**Available data**
= = = =

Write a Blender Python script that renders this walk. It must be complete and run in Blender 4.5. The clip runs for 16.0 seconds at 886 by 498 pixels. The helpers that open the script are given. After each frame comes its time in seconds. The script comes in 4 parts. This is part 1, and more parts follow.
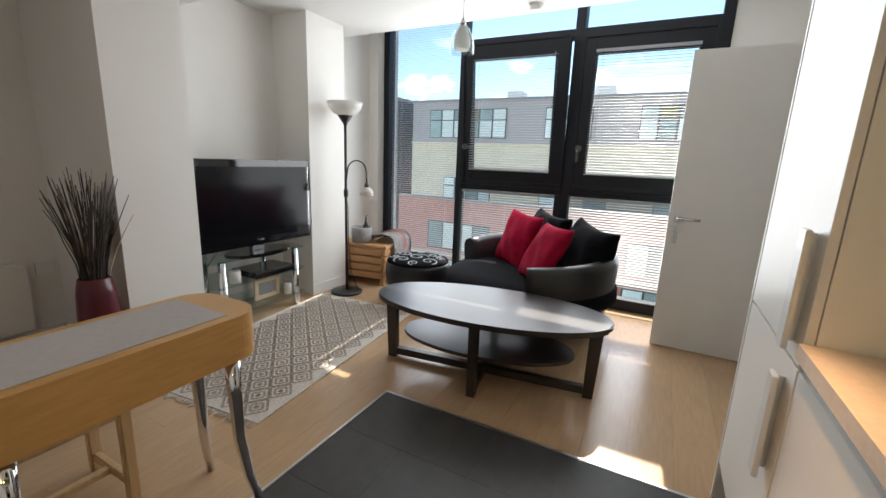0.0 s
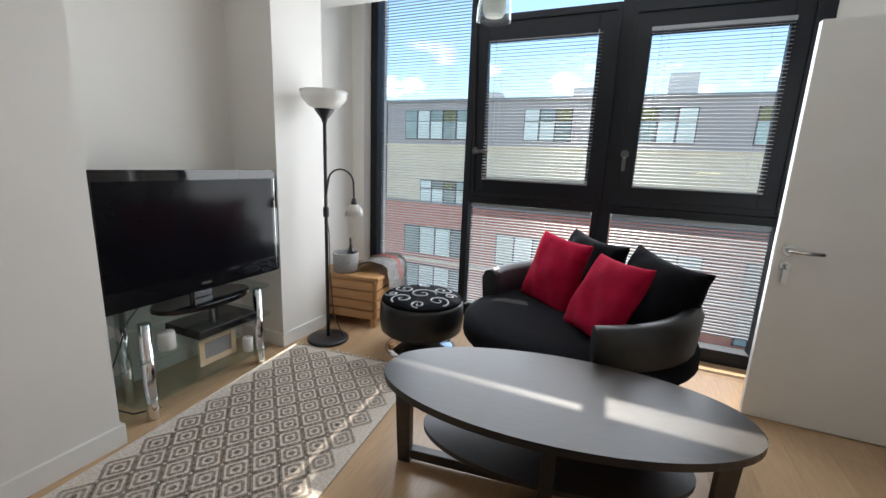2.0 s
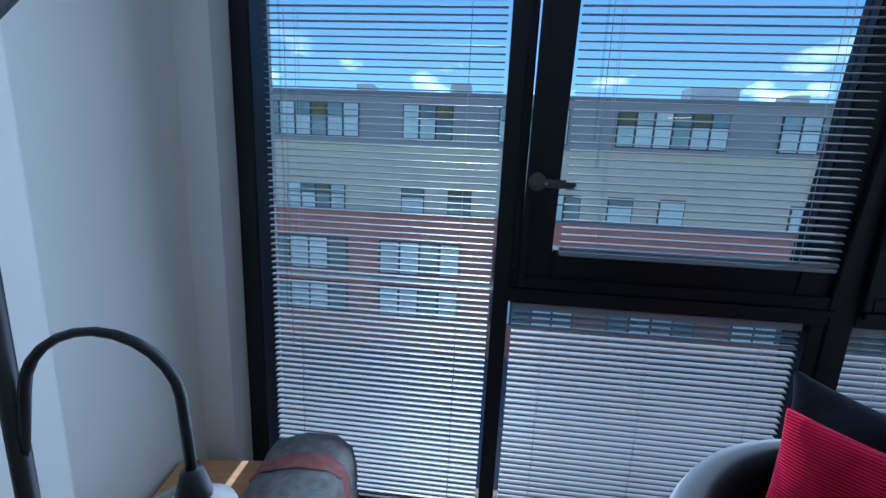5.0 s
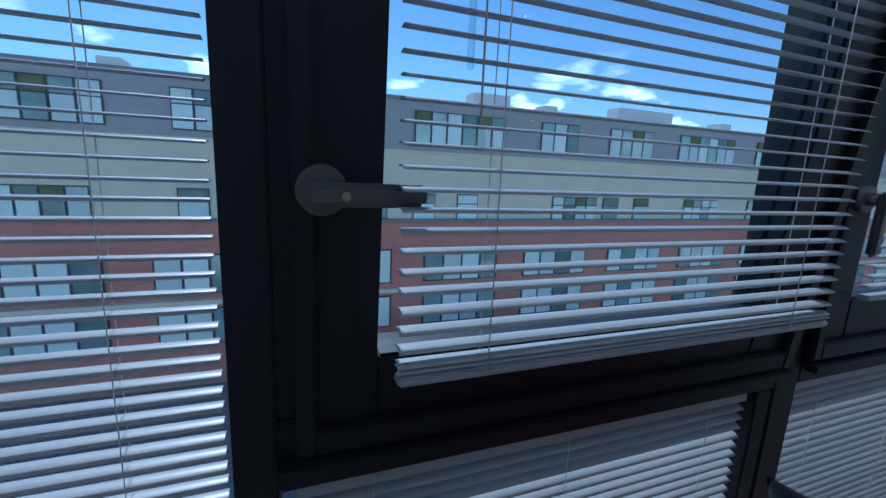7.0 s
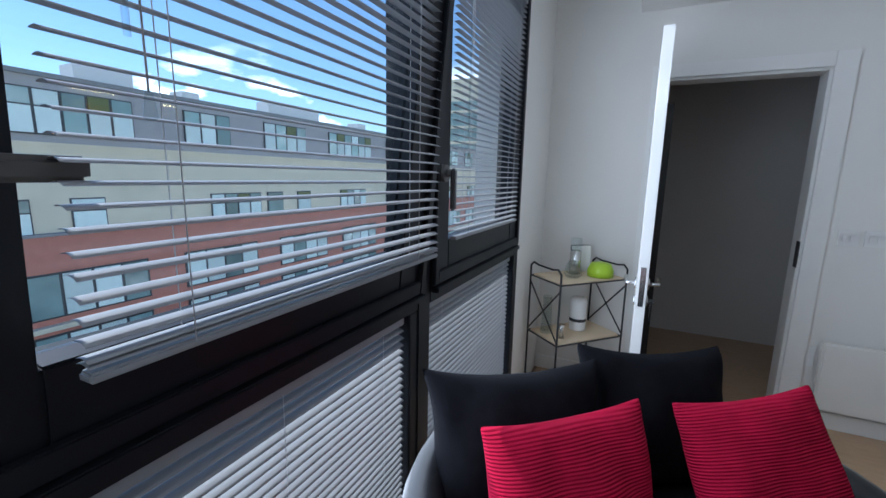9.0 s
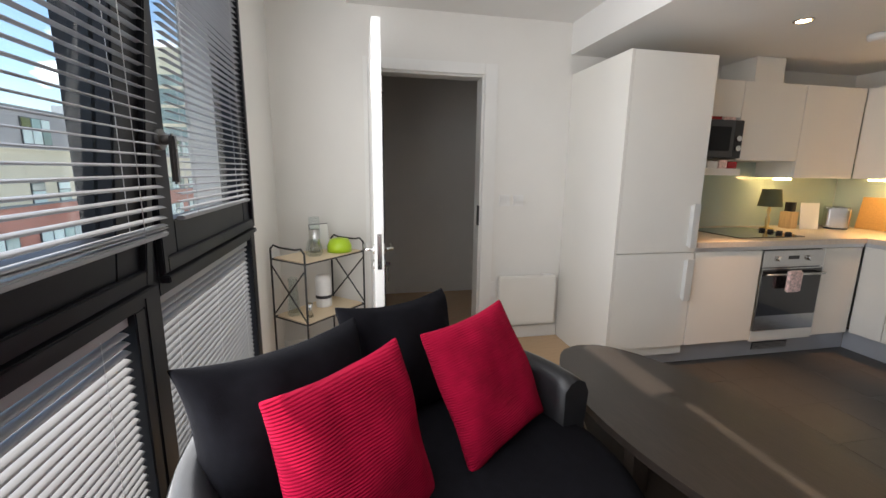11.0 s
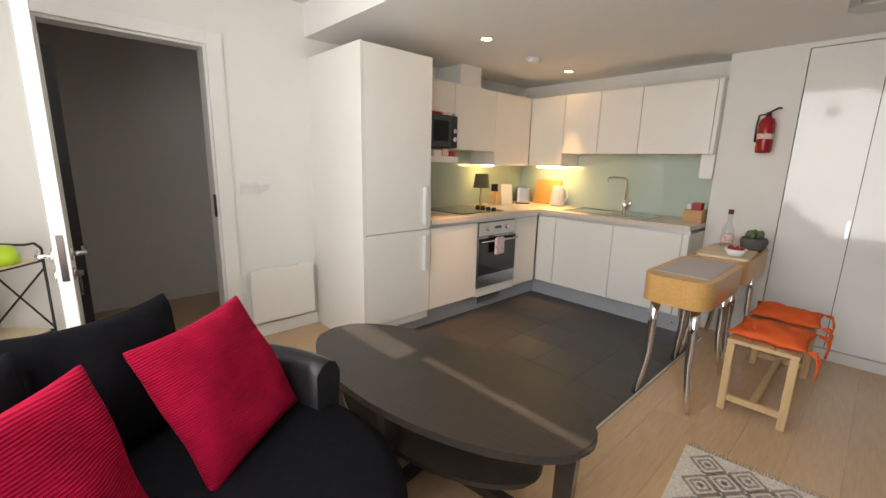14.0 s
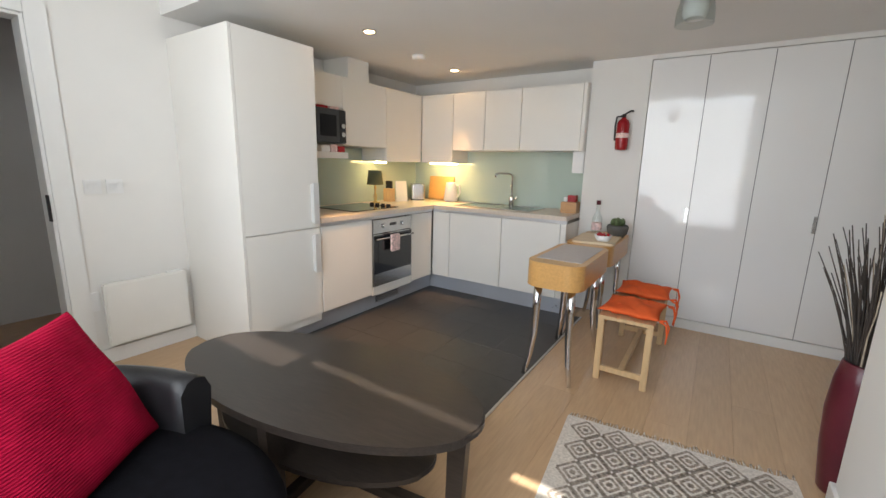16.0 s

= = = =

Output the data exactly. Pictures don't belong in the result.

Write a Blender Python script that renders this walk. It must be complete and run in Blender 4.5. The clip runs for 16.0 seconds at 886 by 498 pixels. The helpers that open the script are given. After each frame comes its time in seconds. The script comes in 4 parts. This is part 1, and more parts follow.
0.0 s
2.0 s
5.0 s
7.0 s
9.0 s
11.0 s
14.0 s
16.0 s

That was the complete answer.